# GIVEN MATERIAL:
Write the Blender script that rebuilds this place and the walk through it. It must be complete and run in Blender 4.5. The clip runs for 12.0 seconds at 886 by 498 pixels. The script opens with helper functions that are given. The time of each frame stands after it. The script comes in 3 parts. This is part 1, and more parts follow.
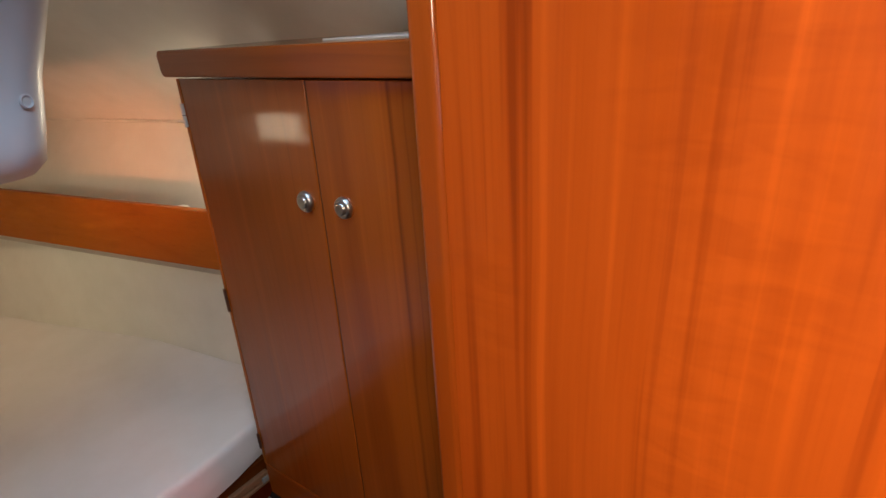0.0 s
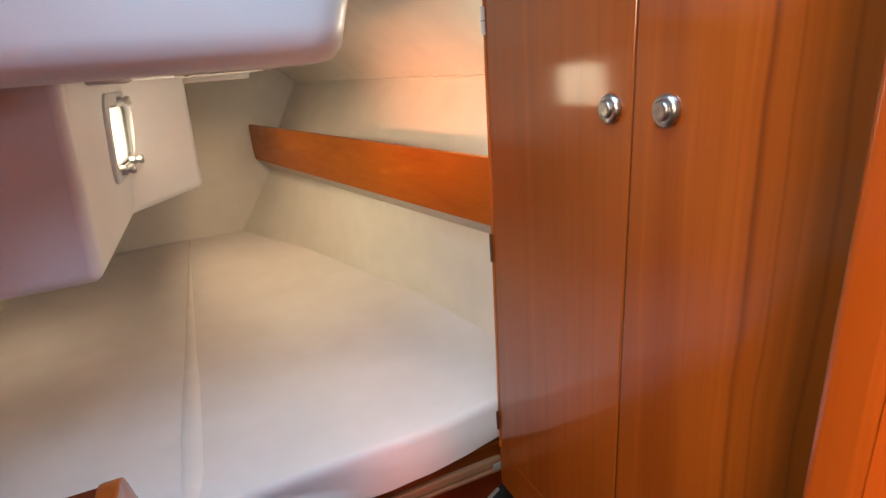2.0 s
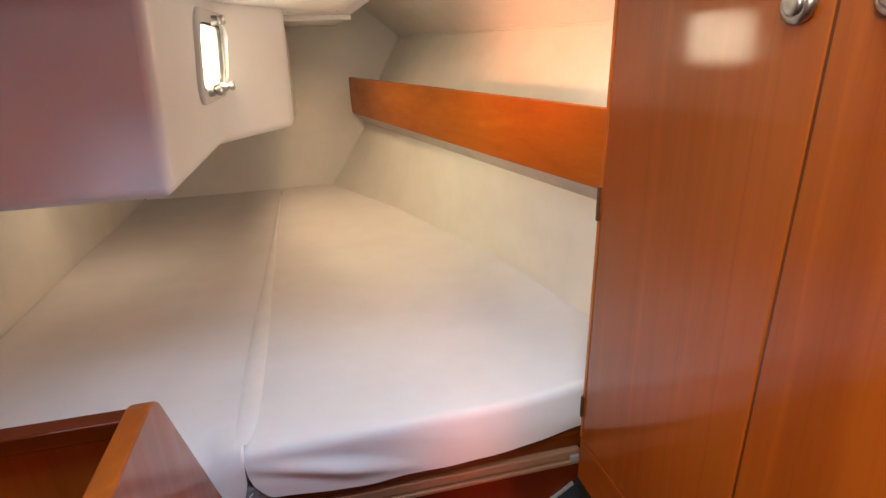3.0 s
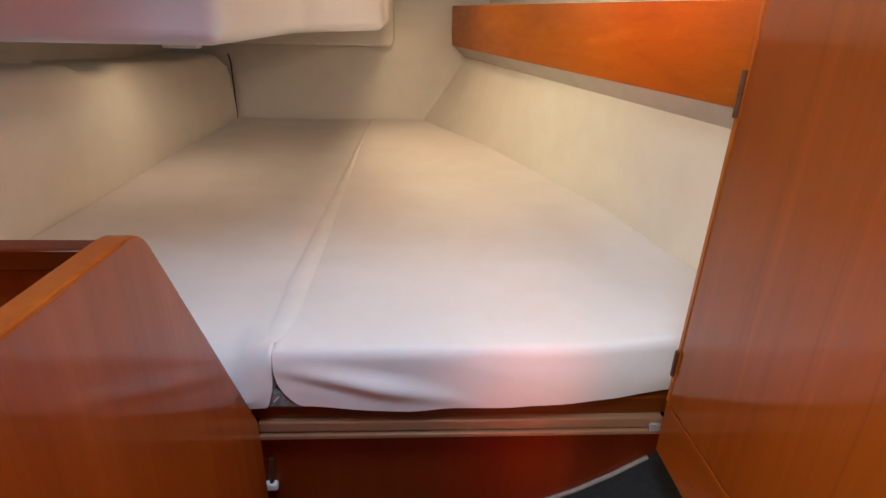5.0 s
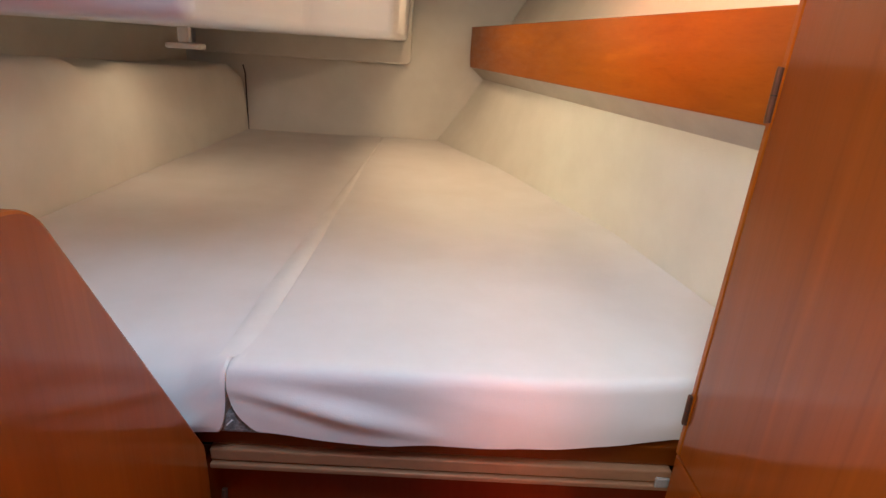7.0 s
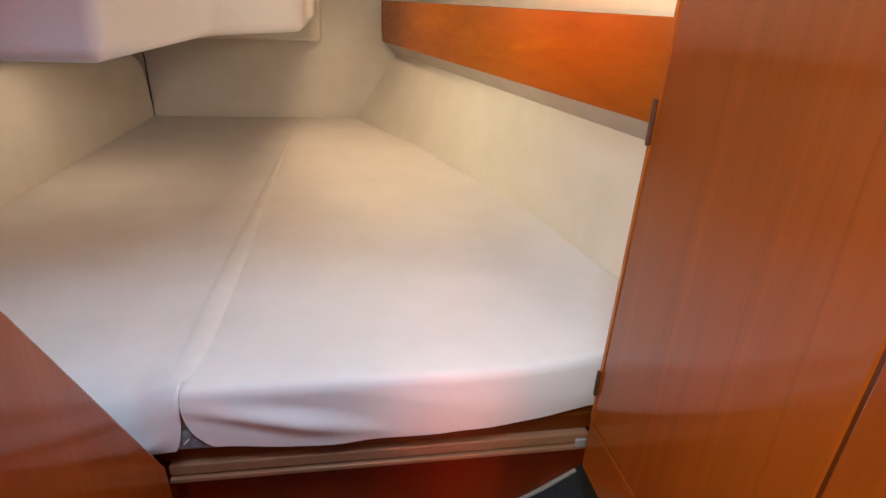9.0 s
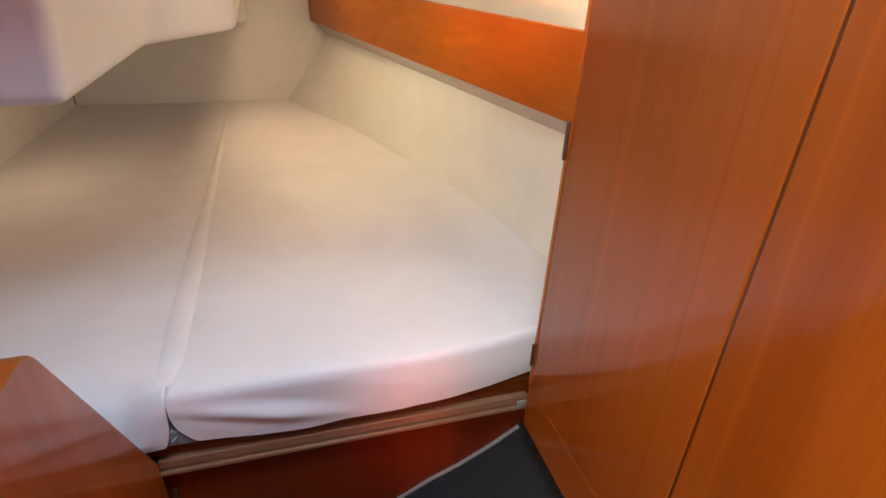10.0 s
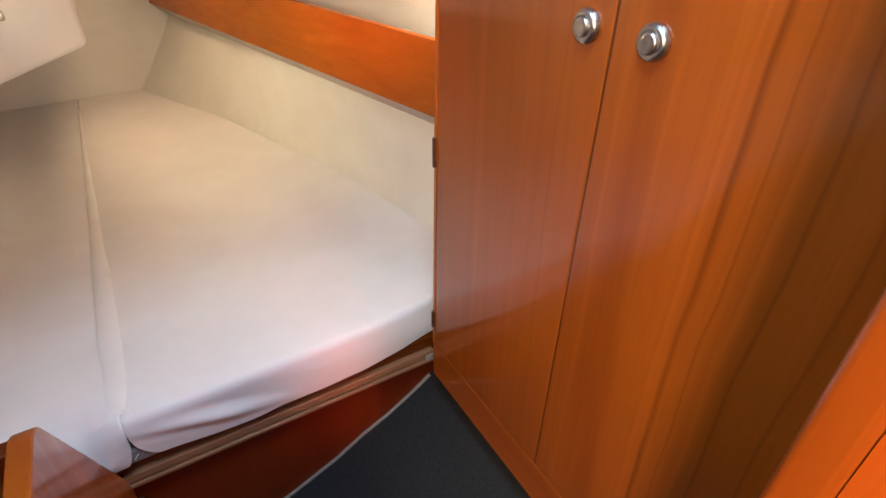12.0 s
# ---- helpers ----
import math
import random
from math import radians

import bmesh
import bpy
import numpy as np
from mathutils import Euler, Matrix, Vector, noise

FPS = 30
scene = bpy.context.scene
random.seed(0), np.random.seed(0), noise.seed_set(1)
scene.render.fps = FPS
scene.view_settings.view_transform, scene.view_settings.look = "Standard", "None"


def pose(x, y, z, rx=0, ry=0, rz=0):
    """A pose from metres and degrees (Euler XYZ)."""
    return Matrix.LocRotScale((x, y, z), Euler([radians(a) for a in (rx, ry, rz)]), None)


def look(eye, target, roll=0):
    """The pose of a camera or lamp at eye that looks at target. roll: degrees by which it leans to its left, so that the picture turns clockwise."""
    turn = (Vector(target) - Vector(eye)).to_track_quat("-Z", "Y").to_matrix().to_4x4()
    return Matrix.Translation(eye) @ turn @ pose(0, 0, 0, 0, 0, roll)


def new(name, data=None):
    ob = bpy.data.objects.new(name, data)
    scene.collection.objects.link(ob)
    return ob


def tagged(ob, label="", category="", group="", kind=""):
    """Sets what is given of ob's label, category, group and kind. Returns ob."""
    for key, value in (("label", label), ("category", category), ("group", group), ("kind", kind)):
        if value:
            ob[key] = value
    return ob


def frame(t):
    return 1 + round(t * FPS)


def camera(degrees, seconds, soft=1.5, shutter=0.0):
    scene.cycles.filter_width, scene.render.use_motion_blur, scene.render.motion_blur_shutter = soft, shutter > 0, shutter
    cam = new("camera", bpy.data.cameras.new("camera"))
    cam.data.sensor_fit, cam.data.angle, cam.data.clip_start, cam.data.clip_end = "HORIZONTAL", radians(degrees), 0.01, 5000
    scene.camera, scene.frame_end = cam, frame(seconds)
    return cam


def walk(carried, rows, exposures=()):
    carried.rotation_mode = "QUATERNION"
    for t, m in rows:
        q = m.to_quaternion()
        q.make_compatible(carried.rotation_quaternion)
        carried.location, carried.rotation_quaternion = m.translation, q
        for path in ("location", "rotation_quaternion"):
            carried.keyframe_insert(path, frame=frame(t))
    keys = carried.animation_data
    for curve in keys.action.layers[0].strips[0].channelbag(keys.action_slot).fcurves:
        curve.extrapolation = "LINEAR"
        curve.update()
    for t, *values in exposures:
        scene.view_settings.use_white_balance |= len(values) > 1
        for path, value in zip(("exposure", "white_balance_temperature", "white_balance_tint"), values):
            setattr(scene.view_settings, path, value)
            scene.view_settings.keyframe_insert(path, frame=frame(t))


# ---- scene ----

# EXERCISE AIM:
Could you repeat all of the material exactly? Pictures should not be copied.

# ANSWER IN FULL:
Write the Blender script that rebuilds this place and the walk through it. It must be complete and run in Blender 4.5. The clip runs for 12.0 seconds at 886 by 498 pixels. The script opens with helper functions that are given. The time of each frame stands after it. The script comes in 3 parts. This is part 1, and more parts follow.
0.0 s
2.0 s
3.0 s
5.0 s
7.0 s
9.0 s
10.0 s
12.0 s
# ---- helpers ----
import math
import random
from math import radians

import bmesh
import bpy
import numpy as np
from mathutils import Euler, Matrix, Vector, noise

FPS = 30
scene = bpy.context.scene
random.seed(0), np.random.seed(0), noise.seed_set(1)
scene.render.fps = FPS
scene.view_settings.view_transform, scene.view_settings.look = "Standard", "None"


def pose(x, y, z, rx=0, ry=0, rz=0):
    """A pose from metres and degrees (Euler XYZ)."""
    return Matrix.LocRotScale((x, y, z), Euler([radians(a) for a in (rx, ry, rz)]), None)


def look(eye, target, roll=0):
    """The pose of a camera or lamp at eye that looks at target. roll: degrees by which it leans to its left, so that the picture turns clockwise."""
    turn = (Vector(target) - Vector(eye)).to_track_quat("-Z", "Y").to_matrix().to_4x4()
    return Matrix.Translation(eye) @ turn @ pose(0, 0, 0, 0, 0, roll)


def new(name, data=None):
    ob = bpy.data.objects.new(name, data)
    scene.collection.objects.link(ob)
    return ob


def tagged(ob, label="", category="", group="", kind=""):
    """Sets what is given of ob's label, category, group and kind. Returns ob."""
    for key, value in (("label", label), ("category", category), ("group", group), ("kind", kind)):
        if value:
            ob[key] = value
    return ob


def frame(t):
    return 1 + round(t * FPS)


def camera(degrees, seconds, soft=1.5, shutter=0.0):
    scene.cycles.filter_width, scene.render.use_motion_blur, scene.render.motion_blur_shutter = soft, shutter > 0, shutter
    cam = new("camera", bpy.data.cameras.new("camera"))
    cam.data.sensor_fit, cam.data.angle, cam.data.clip_start, cam.data.clip_end = "HORIZONTAL", radians(degrees), 0.01, 5000
    scene.camera, scene.frame_end = cam, frame(seconds)
    return cam


def walk(carried, rows, exposures=()):
    carried.rotation_mode = "QUATERNION"
    for t, m in rows:
        q = m.to_quaternion()
        q.make_compatible(carried.rotation_quaternion)
        carried.location, carried.rotation_quaternion = m.translation, q
        for path in ("location", "rotation_quaternion"):
            carried.keyframe_insert(path, frame=frame(t))
    keys = carried.animation_data
    for curve in keys.action.layers[0].strips[0].channelbag(keys.action_slot).fcurves:
        curve.extrapolation = "LINEAR"
        curve.update()
    for t, *values in exposures:
        scene.view_settings.use_white_balance |= len(values) > 1
        for path, value in zip(("exposure", "white_balance_temperature", "white_balance_tint"), values):
            setattr(scene.view_settings, path, value)
            scene.view_settings.keyframe_insert(path, frame=frame(t))


# ---- scene ----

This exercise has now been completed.